L'Etat tunisien a, afin de permettre l'émergence et l'apprentissage d'un opérateur privé tunisien, saisi l'opportunité de convaincre Qtel d'accueillir en tant qu'associé un consortium privé tunisien (Zitouna Telecom partagé à 75/25 par Princess Holding et Hamdi Meddeb). Au final Qtel possédera 75% des actions et Zitouna Telecom 25%.
Pour conforter le nouveau Tunisiana, l'Etat mettra dans la corbeille et cela fait partie de son rôle pour accélérer le développement des TIC, l'attribution dès 2011 de la licence 4G afin d'élargir le fonds de commerce à l'internet très haut débit et l'internet mobile. L'Etat Tunisien après avoir longuement retardé l'entrée en bourse de Tunisiana à la bourse de Tunis donnera son feu vert fin 2011 pour 10 à 15% du capital.

Si l’on comprend bien l’Etat tunisien a privilégié la négociation pour assurer une participation tunisienne dans le capital via un groupe privé.

Il s'agit là comme vous le disiez d'une opération rondement menée où tous les acteurs trouvent leurs intérêts, (le vendeur, les acheteurs, l’Etat qui ne débourse rien, la bourse de Tunis) sans oublier l'entreprise Tunisiana qui n'est pas orpheline d'un opérateur technique de rang international et qui devient plus que jamais un véritable patrimoine économique pour l’Etat tunisien. Je suis en outre convaincu, comme cela a été pour Orascom en Egypte aux cotés de France Telecom et Wataniya au Koweit, Zitouna Telecom deviendra un opérateur mobile qui volera seul de ses propres ailes. Cette association es une phase d'apprentissage en vue d'acquérir un savoir faire.

Y a t-il autre chose à ajouter sur le dossier Orascom en Algérie cette fois- ci et qui n'a pas été déjà dit dans les différents articles attachés à ce sujet?

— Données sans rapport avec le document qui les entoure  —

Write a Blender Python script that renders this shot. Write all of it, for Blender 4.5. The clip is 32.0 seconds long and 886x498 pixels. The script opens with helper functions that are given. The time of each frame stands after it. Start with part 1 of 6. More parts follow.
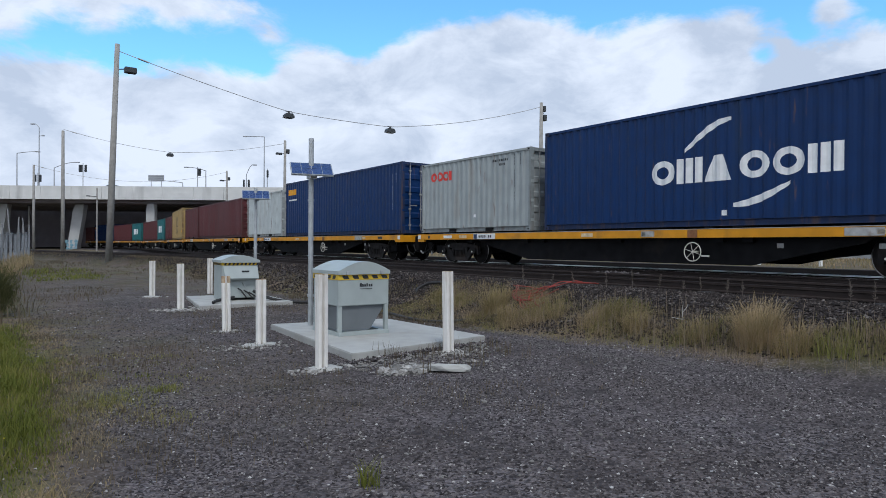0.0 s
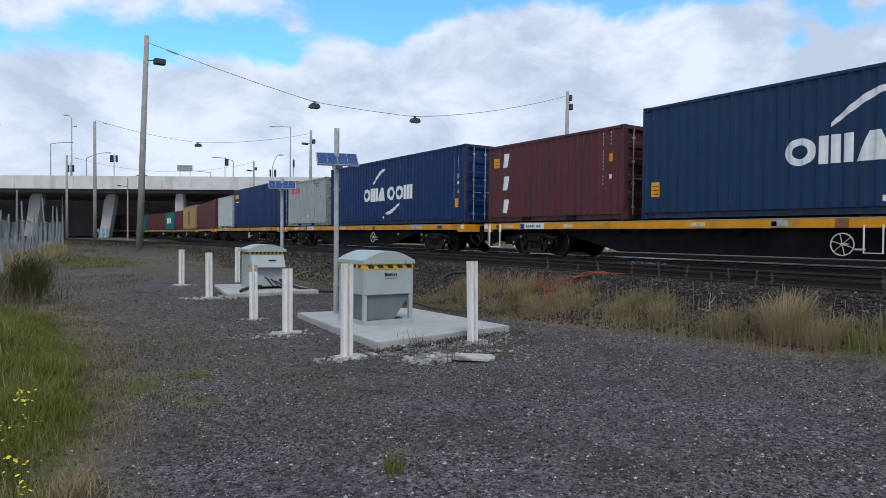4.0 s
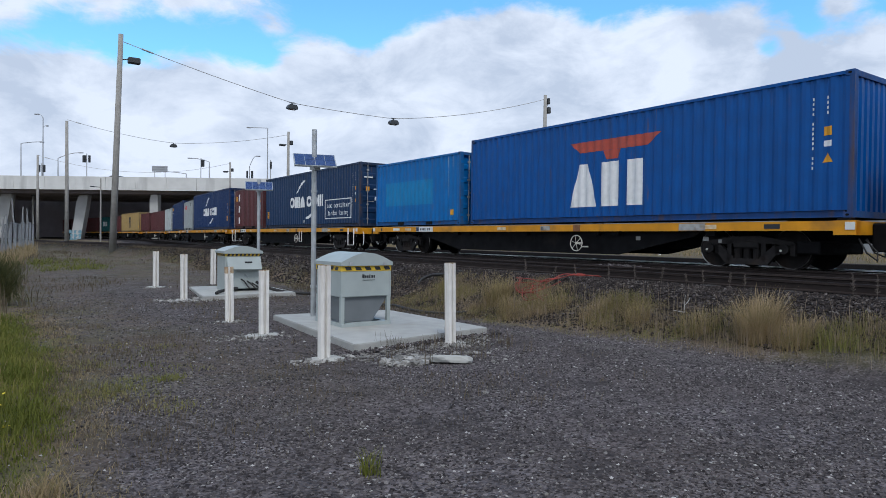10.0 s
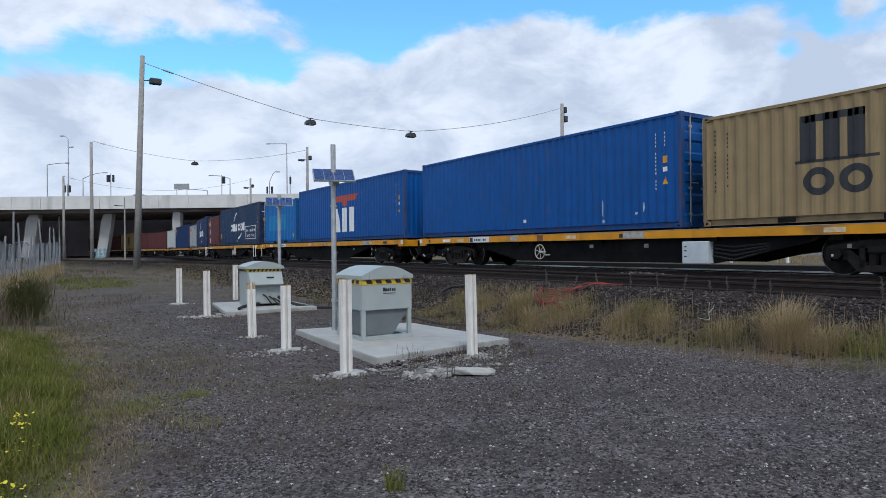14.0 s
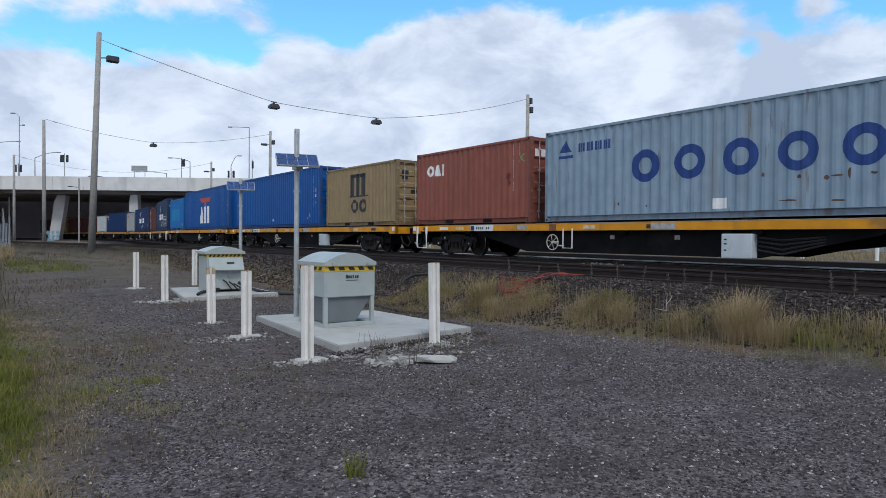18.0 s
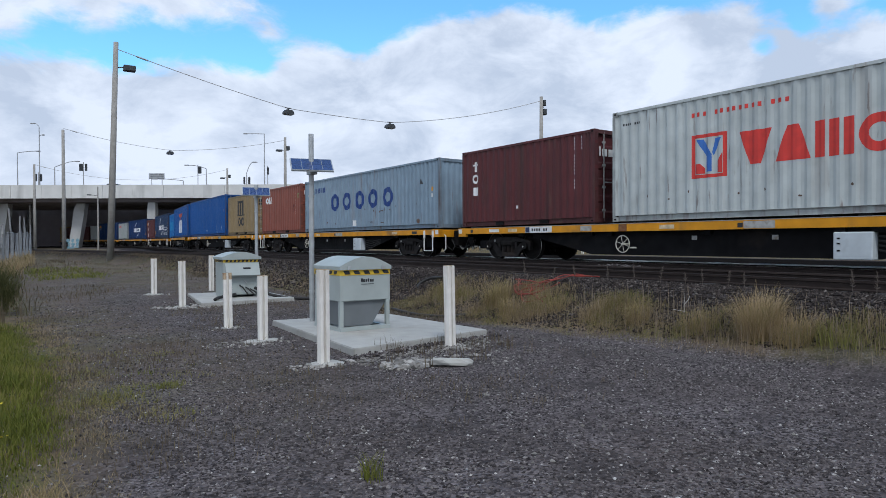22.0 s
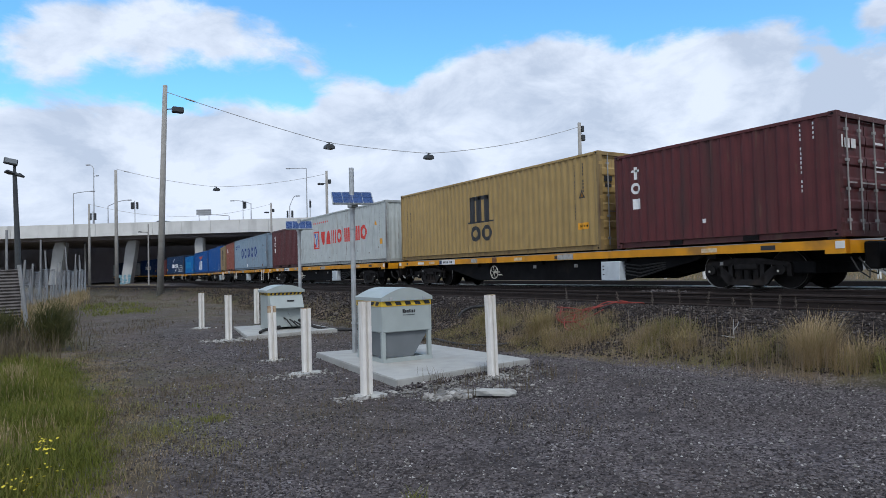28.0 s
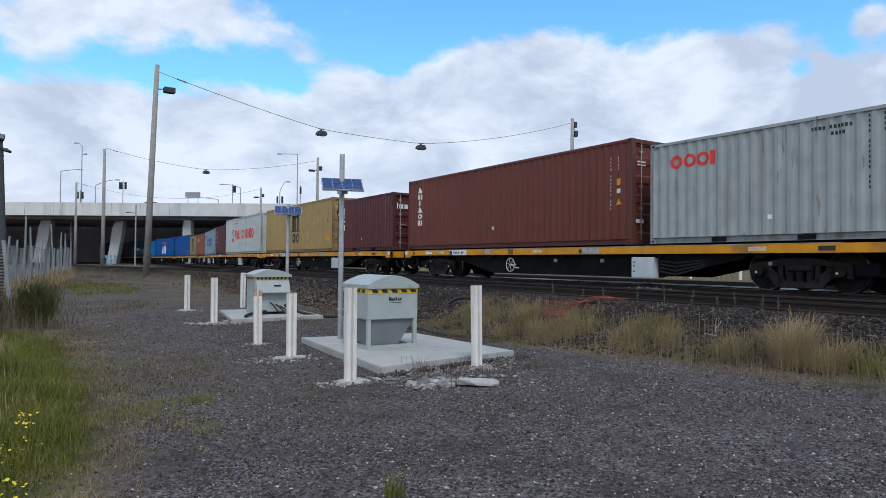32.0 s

Il en est différemment dans le dossier Djezzy. au delà des observations que nous avons déjà évoquées dans de précédents articles et débat d’idées, si in fine l'Etat rachète les actions d’Orascom Telecom Holding, l'entreprise Djezzy se retrouvera sans actionnaire technique ayant un savoir faire à même d’assurer son exploitation avec efficience. Pour être plus explicite, Tunisiana avait deux actionnaires techniques OTH et Qtel, le départ de d'OTH n'affaiblit pas l'exploitation et la continuité managérial, technologique etc sera assurée par Qtel. Dans Djezzy, le savoir faire est détenu seul par OTH, son départ fragiliserait à tous point de vue l'entreprise. Ne pas perdre de vue ce qui semble n’être qu’un détail.